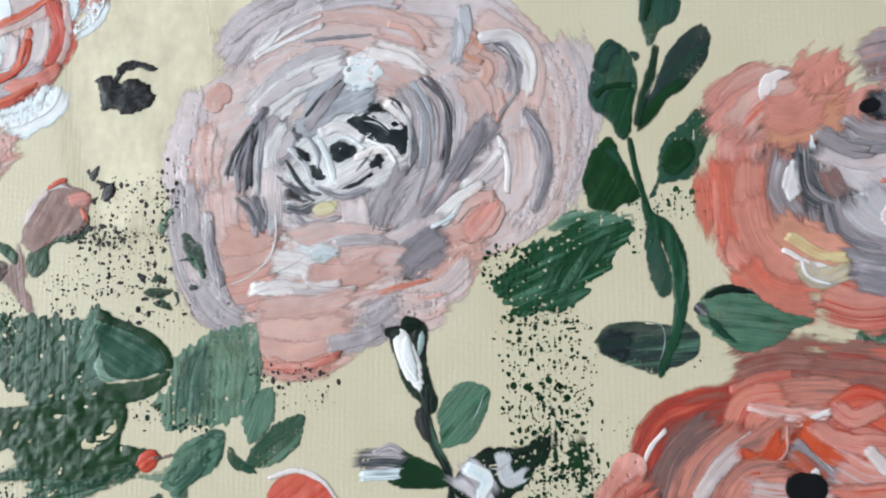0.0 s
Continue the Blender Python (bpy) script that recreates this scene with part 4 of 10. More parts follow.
stroke(T, "petal", "mauve/brown", [(34.6, 37.2), (37.4, 36.9), (40.1, 37.6)], 0.24, h=0.3, feather=0.25)
stroke(T, "petal", "ice/white", [(31.1, 34.9), (32.7, 35.7), (34.5, 35.3)], 1.61, h=0.2, rag=0.5, feather=1.0)
stroke(T, "petal", "rosy/brown", [(19.9, 31.6), (25.5, 32.5), (30.1, 34.7)], 0.31, h=0.3, feather=0.3)
stroke(T, "petal", "pink/white", [(24.1, 32.1), (28.3, 33.7), (31.1, 35.2)], 0.44, h=0.6, feather=0.3)
stroke(T, "petal", "pink/white", [(23.8, 30.5), (27.0, 31.5), (31.1, 31.1)], 1.00, h=0.3, rag=0.5, feather=0.8)
stroke(T, "petal", "mauve/brown", [(30.5, 31.5), (33.9, 31.0), (37.3, 31.5)], 0.25, h=0.3, feather=0.25)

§

## What to do
Write out each line again precisely as it appears, skipping every picture.

## Finished exercise
0.0 s
Continue the Blender Python (bpy) script that recreates this scene with part 4 of 10. More parts follow.
stroke(T, "petal", "mauve/brown", [(34.6, 37.2), (37.4, 36.9), (40.1, 37.6)], 0.24, h=0.3, feather=0.25)
stroke(T, "petal", "ice/white", [(31.1, 34.9), (32.7, 35.7), (34.5, 35.3)], 1.61, h=0.2, rag=0.5, feather=1.0)
stroke(T, "petal", "rosy/brown", [(19.9, 31.6), (25.5, 32.5), (30.1, 34.7)], 0.31, h=0.3, feather=0.3)
stroke(T, "petal", "pink/white", [(24.1, 32.1), (28.3, 33.7), (31.1, 35.2)], 0.44, h=0.6, feather=0.3)
stroke(T, "petal", "pink/white", [(23.8, 30.5), (27.0, 31.5), (31.1, 31.1)], 1.00, h=0.3, rag=0.5, feather=0.8)
stroke(T, "petal", "mauve/brown", [(30.5, 31.5), (33.9, 31.0), (37.3, 31.5)], 0.25, h=0.3, feather=0.25)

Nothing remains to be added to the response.